• [Short exercise] Write out every line below that includes the word "script".
** Begin Records for the exercise **
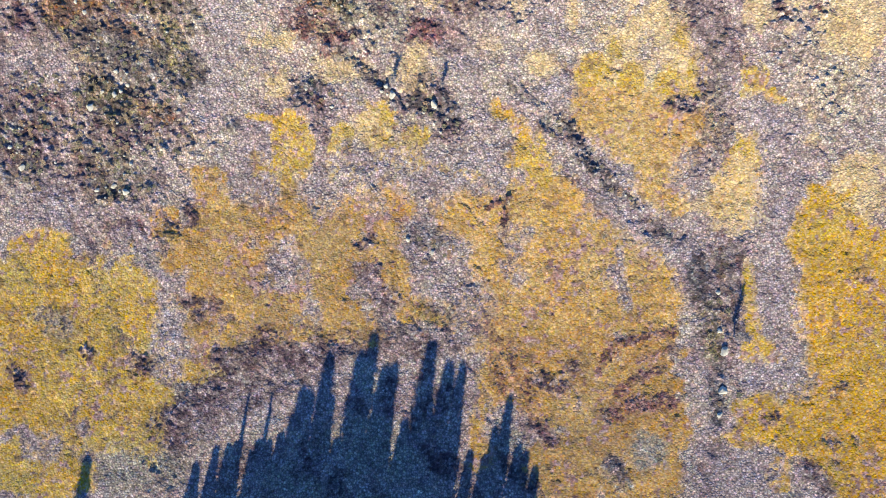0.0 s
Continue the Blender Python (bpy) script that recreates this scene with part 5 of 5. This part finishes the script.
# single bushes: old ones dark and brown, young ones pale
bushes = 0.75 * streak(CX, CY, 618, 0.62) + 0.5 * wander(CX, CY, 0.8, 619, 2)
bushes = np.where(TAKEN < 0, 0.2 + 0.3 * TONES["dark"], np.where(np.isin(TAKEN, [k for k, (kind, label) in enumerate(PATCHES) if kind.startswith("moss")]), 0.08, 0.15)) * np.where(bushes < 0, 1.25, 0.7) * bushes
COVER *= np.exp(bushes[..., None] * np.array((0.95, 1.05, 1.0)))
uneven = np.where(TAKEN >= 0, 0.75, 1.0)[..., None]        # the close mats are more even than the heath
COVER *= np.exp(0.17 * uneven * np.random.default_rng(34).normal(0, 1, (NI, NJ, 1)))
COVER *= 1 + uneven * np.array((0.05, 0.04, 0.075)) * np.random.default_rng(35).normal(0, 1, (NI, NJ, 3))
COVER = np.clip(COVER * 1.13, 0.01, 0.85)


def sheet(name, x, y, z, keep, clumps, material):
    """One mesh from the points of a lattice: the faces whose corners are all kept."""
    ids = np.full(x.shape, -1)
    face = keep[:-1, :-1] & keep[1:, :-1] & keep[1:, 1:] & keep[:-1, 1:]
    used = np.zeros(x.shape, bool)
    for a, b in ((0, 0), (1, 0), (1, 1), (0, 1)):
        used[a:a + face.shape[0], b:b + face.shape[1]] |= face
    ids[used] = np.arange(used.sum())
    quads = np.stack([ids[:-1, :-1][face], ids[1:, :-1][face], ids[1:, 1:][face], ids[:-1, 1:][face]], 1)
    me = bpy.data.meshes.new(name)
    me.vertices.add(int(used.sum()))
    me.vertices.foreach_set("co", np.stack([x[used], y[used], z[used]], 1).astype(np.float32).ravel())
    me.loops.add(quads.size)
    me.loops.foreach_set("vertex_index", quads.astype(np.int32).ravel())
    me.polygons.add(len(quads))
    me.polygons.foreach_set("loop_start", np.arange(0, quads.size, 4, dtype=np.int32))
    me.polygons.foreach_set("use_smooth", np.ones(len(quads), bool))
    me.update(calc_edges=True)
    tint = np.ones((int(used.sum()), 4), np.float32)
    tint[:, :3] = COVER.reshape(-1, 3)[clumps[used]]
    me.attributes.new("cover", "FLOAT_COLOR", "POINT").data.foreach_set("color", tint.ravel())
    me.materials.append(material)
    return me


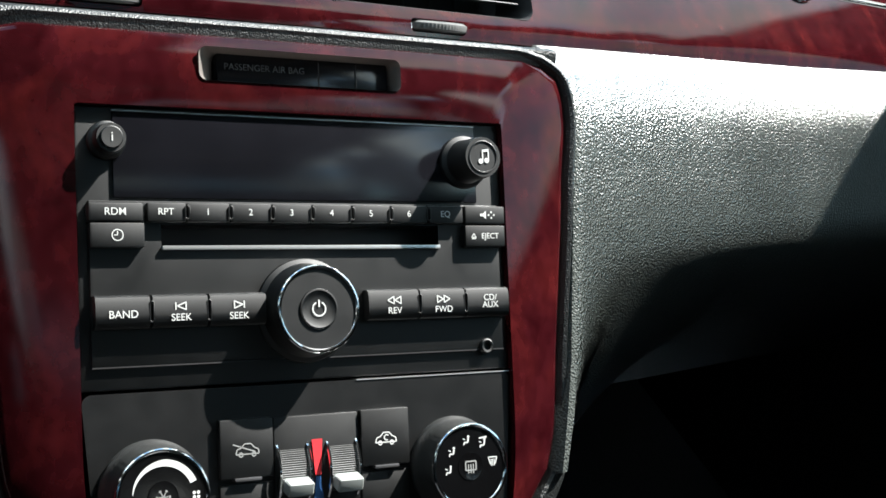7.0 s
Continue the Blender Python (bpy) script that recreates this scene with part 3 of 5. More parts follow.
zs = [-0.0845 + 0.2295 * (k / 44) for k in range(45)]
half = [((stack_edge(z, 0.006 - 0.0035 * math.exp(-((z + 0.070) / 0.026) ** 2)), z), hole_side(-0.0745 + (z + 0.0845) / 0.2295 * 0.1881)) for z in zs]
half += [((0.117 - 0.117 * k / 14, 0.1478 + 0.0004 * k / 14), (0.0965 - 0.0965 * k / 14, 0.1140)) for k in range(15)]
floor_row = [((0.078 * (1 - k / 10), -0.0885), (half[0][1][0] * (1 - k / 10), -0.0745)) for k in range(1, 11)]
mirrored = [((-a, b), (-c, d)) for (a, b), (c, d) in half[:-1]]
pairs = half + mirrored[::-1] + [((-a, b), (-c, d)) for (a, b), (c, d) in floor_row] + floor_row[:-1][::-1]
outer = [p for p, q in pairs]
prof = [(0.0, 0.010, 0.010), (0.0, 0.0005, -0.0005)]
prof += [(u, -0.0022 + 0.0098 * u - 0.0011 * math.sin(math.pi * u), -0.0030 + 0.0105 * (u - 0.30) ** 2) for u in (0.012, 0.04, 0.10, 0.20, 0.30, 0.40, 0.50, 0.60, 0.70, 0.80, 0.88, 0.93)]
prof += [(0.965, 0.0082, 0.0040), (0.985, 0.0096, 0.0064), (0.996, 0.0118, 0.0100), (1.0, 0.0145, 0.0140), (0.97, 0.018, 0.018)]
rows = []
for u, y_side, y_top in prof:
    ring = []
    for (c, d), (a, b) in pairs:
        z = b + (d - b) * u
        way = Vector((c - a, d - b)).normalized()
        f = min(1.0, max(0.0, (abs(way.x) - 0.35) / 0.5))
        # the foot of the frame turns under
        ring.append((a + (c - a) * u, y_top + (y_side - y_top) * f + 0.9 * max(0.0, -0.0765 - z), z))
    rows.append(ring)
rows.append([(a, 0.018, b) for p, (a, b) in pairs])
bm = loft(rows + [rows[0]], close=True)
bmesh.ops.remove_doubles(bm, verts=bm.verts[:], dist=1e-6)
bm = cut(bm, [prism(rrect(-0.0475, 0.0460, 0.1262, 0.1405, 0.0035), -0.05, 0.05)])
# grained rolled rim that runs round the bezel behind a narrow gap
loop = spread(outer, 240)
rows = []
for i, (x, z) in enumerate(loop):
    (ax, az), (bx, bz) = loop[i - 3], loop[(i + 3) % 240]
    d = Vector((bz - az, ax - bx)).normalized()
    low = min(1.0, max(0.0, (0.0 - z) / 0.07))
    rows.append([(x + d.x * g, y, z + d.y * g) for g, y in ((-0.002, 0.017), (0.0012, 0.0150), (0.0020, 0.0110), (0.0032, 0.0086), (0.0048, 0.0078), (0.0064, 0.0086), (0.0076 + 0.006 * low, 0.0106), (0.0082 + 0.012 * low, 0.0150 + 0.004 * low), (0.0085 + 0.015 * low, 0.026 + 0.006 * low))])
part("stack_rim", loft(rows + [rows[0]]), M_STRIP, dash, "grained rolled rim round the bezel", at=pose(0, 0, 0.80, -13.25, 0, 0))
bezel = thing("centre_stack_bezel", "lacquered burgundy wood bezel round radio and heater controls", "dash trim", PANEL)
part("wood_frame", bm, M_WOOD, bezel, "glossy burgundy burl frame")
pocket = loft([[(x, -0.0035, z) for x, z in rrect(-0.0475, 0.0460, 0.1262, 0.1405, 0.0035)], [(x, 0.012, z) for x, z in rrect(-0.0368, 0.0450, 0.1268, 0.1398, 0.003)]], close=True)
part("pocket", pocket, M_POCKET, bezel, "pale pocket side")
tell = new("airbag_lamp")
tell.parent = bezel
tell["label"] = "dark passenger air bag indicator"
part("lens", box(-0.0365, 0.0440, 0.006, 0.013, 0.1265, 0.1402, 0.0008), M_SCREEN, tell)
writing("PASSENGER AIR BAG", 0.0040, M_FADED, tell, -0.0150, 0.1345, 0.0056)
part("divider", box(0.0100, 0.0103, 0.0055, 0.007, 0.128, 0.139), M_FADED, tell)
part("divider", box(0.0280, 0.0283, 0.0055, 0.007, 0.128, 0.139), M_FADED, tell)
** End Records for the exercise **
• [Written response]
Continue the Blender Python (bpy) script that recreates this scene with part 5 of 5. This part finishes the script.
Continue the Blender Python (bpy) script that recreates this scene with part 3 of 5. More parts follow.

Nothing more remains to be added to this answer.